A few years ago I bought one second hand for 7000€ for Mrs Wozza & tough her to drive it. She absolutely loves it & the freedom it gives her. Top speed is around 55kms (un doctored) & going up hills here in Burgundy +/- 40kms. OK they are slow but I love driving it when allowed. We see lots around here & all ages driving them. We’ve got it insured for 3rd party +/- 300€ p/year as fully comp would be around 1100€ p/y. If you do get one one of the only insurance companies that would insure the car was the Massif.
What are the up to date rules regarding validity in France of UK driving licences? Her current photocard expires in 2021 and licence valid until 2023. She is aged 66, if that’s significant. But she doesn’t fancy having to go to French driving school and taking the test.

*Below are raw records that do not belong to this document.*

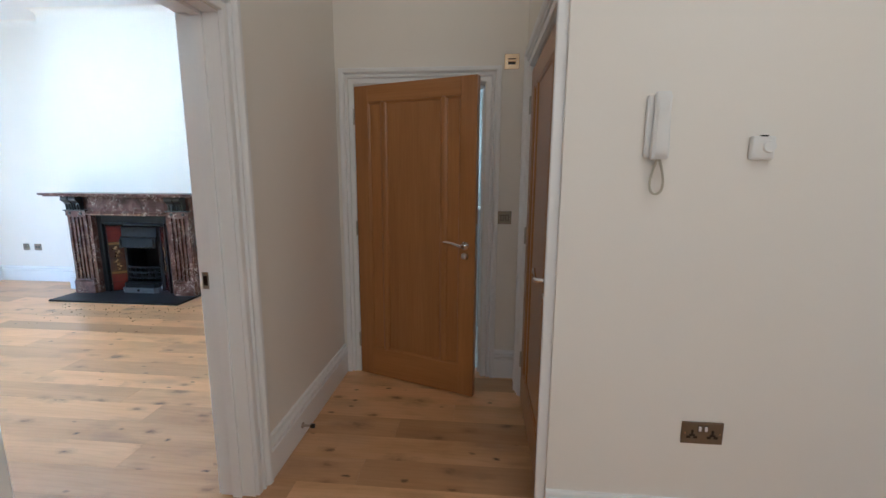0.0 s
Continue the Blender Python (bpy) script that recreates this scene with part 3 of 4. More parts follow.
def garden_door():
    d = (FREE - HINGE).normalized()
    w = (FREE - HINGE).length
    ang = math.degrees(math.atan2(d.y, d.x))
    e = empty("garden_door", pose(HINGE.x, HINGE.y, 0.215, 0, 0, ang), "white painted half-glazed door standing open into the bay", "door")
    h, t, s = 1.85, 0.045, 0.075
    for x0, x1 in ((0, s), (w - s, w)):
        part("stile", boxed(x0, x1, 0, t, 0, h, bevel=0.003), GLOSS, e)
    for z0, z1 in ((0, 0.17), (0.67, 0.80), (h - 0.085, h)):
        part("rail", boxed(s, w - s, 0, t, z0, z1, bevel=0.003), GLOSS, e)
    part("muntin", boxed(w / 2 - 0.035, w / 2 + 0.035, 0, t, 0.17, 0.67, bevel=0.003), GLOSS, e)
    for x0, x1 in ((s, w / 2 - 0.035), (w / 2 + 0.035, w - s)):
        bm = boxed(x0 - 0.004, x1 + 0.004, 0.015, 0.03, 0.166, 0.674)
        box(bm, x0 + 0.022, x1 - 0.022, 0.008, 0.037, 0.19, 0.648, bevel=0.006)
        part("panel", bm, GLOSS, e)
    bm = bmesh.new()
    for a in ((s, s + 0.012, 0.80, h - 0.085), (w - s - 0.012, w - s, 0.80, h - 0.085), (s + 0.012, w - s - 0.012, 0.80, 0.812), (s + 0.012, w - s - 0.012, h - 0.097, h - 0.085)):
        box(bm, a[0], a[1], 0.006, t - 0.006, a[2], a[3])
    part("glazing_bead", bm, GLOSS, e)
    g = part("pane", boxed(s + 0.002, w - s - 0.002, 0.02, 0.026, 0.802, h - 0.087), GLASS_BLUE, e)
    for y, sg in ((0, -1), (t, 1)):
        ys = sorted((y, y + sg * 0.008))
        pl = part("handle_plate", boxed(w - 0.06, w - 0.022, ys[0], ys[1], 0.62, 0.78, bevel=0.003), BLACK, e, "black metal handle plate")
        bm = bmesh.new()
        tube(bm, [(w - 0.041, y, 0.725), (w - 0.041, y + sg * 0.045, 0.725), (w - 0.055, y + sg * 0.052, 0.725), (w - 0.15, y + sg * 0.05, 0.722)], 0.008, 10)
        part("lever", bm, BLACK, pl, "black lever handle", smooth=True)
    part("weather_bar", boxed(0.01, w - 0.005, -0.014, 0, 0.0, 0.03, bevel=0.004), GLOSS, e)
    part("bolt", boxed(w - 0.03, w - 0.01, -0.014, -0.002, -0.012, 0.02), BLACK, e)
    for z in (0.25, 1.0, 1.6):
        bm = bmesh.new()
        cyl(bm, (-0.004, -0.004, z), (-0.004, -0.004, z + 0.1), 0.006, 10)
        part("hinge", bm, BRUSHED, e, smooth=True)
    return e


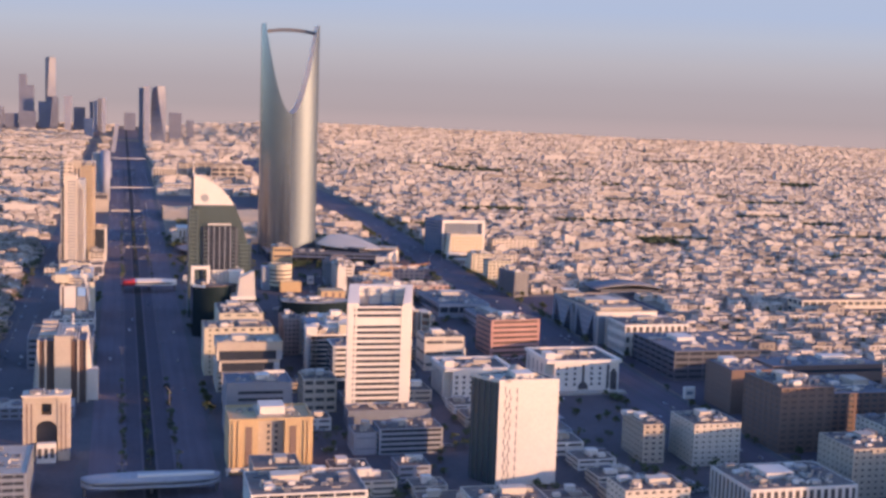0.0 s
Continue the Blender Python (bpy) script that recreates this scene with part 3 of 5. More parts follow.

I guess it’s all a matter of preference and needs. I would like to add that vsps are consistently improving. We tested an Aixam a year ago, and I was very pleasantly surprised by the comfort and silence of the vehicle! It was 100% electric, and you can plug it right into your own mains. I strongly advise against buying a diesel type, completely different animal!
Neither moh nor I have a legitimate drivers license anymore, thus we are walking. biking (electric), or taking buses every where we go. We also live 8 minutes away by foot to the train station. We still think about the possibility of buying a vsp, since that would be easier than always walking. On the other hand, we are getting good daily exercise, so I hesitate.
British citizens resident in France at the time of Brexit are able to keep their UK licences until they expire, those arriving and becoming resident after that date will have to exchange them within 12 months of arrival. Applications through ANTs from Britons will currently only be accepted if the licence is due to be renewed, you have to have multiple points added or your licence has been lost or destroyed.
Your wife will not have to take a French test.